I do want to highlight that some sites warn you should slowly increase chia seed consumption in toddlers. I personally wouldn’t feel comfortable making this recipe for a younger toddler or baby, as their digestive system might require food that is easier to digest.
As always, with any medical dietary concerns or questions, please consult with your pediatrician. You can find advice online that ranges from feeding babies chia as young as 8 months to advice suggesting one wait until the toddler is 3 years old.
Because I’m a cautious mom when it comes to feeding my family and taking care of my toddler’s digestive track, we don’t eat this healthy breakfast on a daily basis even with all the health benefits of chia seeds.
We personally started introducing chia seeds when he was about 1, and we slowly worked up to a bowl of chia pudding.

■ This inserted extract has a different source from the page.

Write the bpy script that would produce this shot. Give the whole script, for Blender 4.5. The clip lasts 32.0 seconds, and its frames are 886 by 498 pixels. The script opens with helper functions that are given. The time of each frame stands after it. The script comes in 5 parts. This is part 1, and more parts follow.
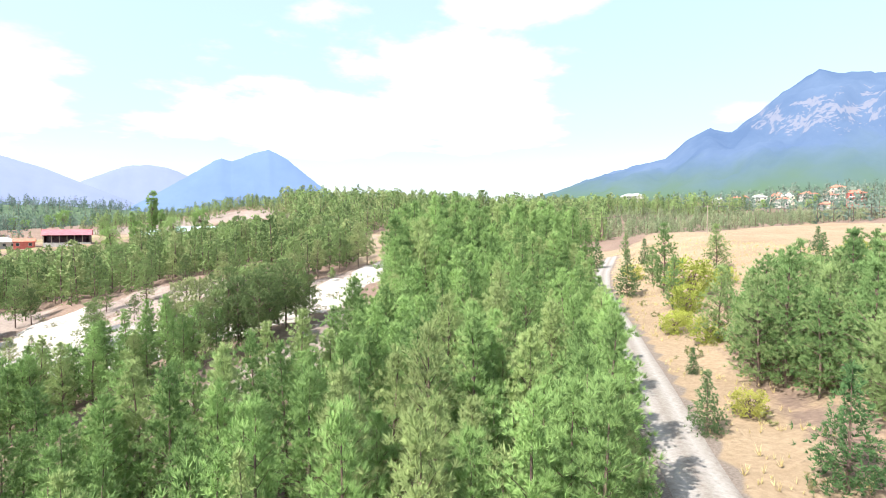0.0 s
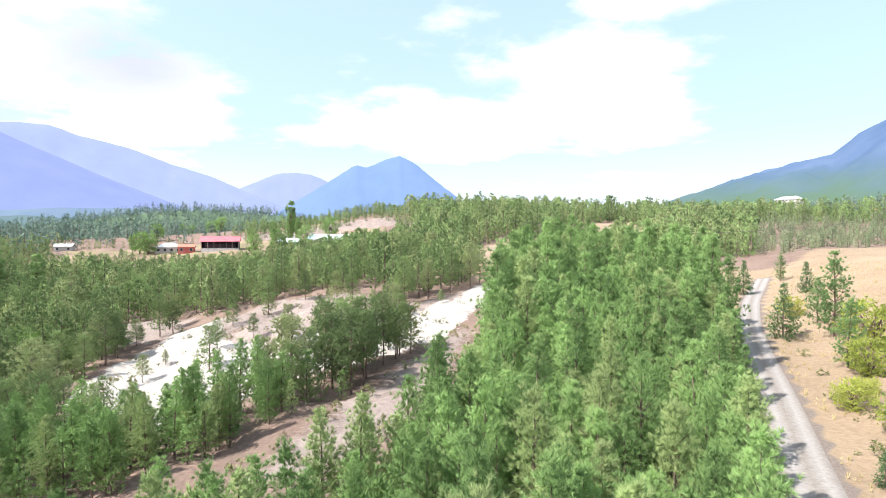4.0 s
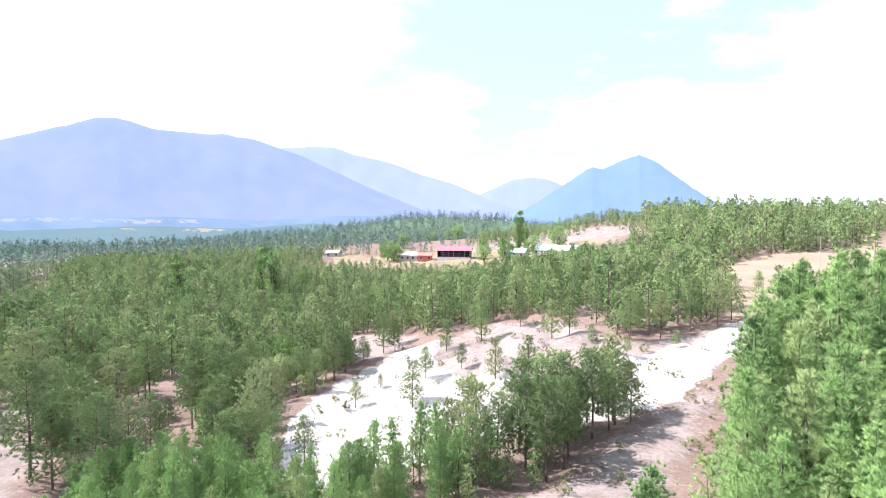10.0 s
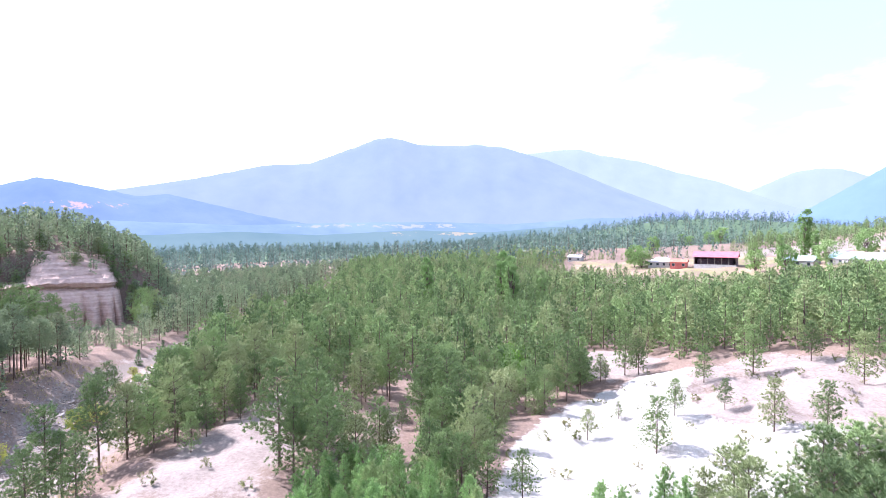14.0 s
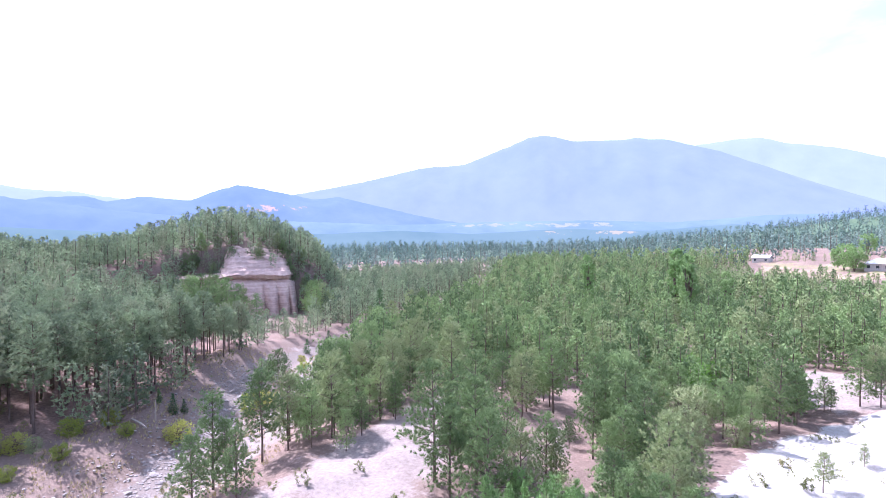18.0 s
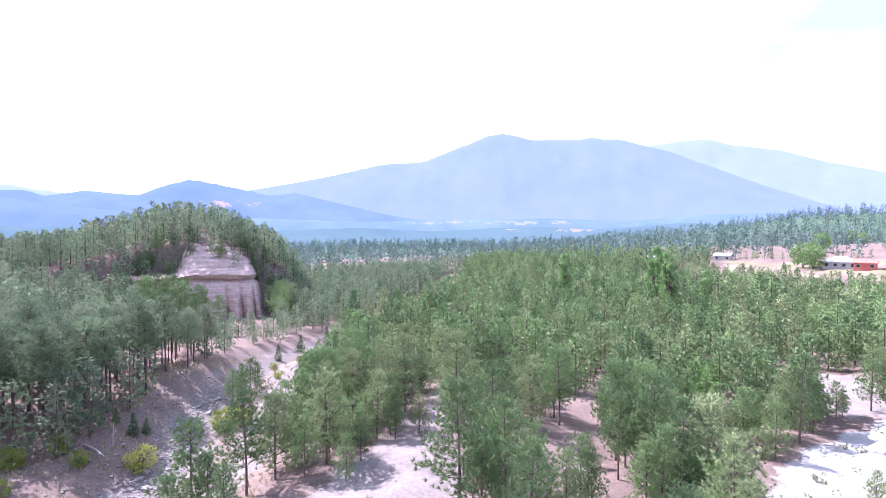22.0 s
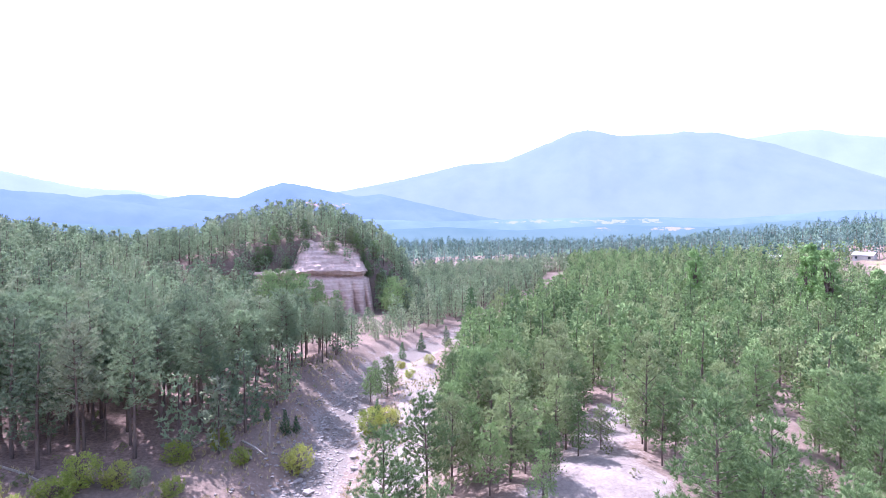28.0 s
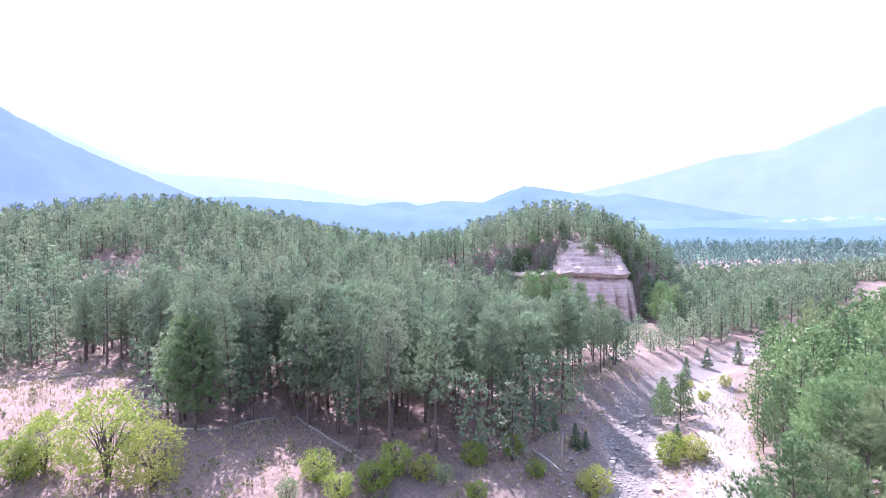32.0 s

Now, I keep this PB Carob Chia Seed Pudding on the rotation of our “my kid loves this breakfast” list.
How to make this chia seed for toddlers and kids
One little “trick” I’ve been doing when making this recipe is leaving the sweet ingredients (the maple syrup) out of the main recipe, and adding it in at the end with him watching. We squeeze it on together because, even at such a young age, he’s learned that maple syrup makes everything better. (Proof that he really is my kid.)
To make it as “dessert-like” as possible, you can top this chia pudding off with a dollop of whipped cream (or for little ones intolerant to dairy, you can try whipping up some coconut cream). But depending on what level of sweetness your toddler or child is used to, you could instead add some yogurt and fresh berries or bananas to this chia pudding.
While yogurt might not be classed as a dessert to some toddlers, fortunately for me, mine funnily thinks its a real treat! We often just serve this chia pudding with a big dollop of plain yogurt and fresh berries.
Use peanut butter or almond butter in this healthy breakfast idea for kids
The original healthy chocolate chia pudding recipe that this toddler-version is adapted from uses almond butter instead of peanut butter. You can use either or, so stick with your kid’s favorite nut butter. A dose of almond butter or peanut butter will provide protein, vitamins and minerals.
We swap it around, depending on what we have in the cupboard. But if you had to make me choose, I like carob with the peanut butter just a tad better.
Chia Seed Pudding for Kids (Vegan, GF)
This PB Carob Chia Seed Pudding is a healthy breakfast idea for kids and toddlers. Mine loves it! This easy to make breakfast recipe can be a fun and healthy snack or dessert too. It's a great way to get chia seeds in your toddler's or kid's diet.
- 1/4 cup chia seeds
- 1 cup milk (you can you cow's milk or any milk alternative. We usually use almond or oat milk)
- 2 tablespoons carob powder
- 1 1/2 tablespoons maple syrup
- 1 1/2 tablespoons peanut butter
- whipped cream or yogurt (or whipped coconut cream for vegan, dairy-free)
- fresh fruit (strawberries, raspberries, blackberries, bananas all work well)
In a bowl, mix together the chia seeds, milk, carob powder, and maple syrup. Cover and set in the refrigerator to chill overnight.
In the morning, add in the peanut butter and blend everything together until smooth. I use a stick blender for this. Alternatively, you can add in the peanut butter and mix it all together with a spoon.
Top with fresh berries and yogurt or whipped cream.
As always, with any medical dietary concerns or questions, please consult with your pediatrician.
One little "trick" I've been doing when making this recipe is leaving the sweet ingredients (the maple syrup) out of the main recipe, and adding it in at the end with him watching. We squeeze it on together because, even at such a young age, he's learned that maple syrup makes everything better.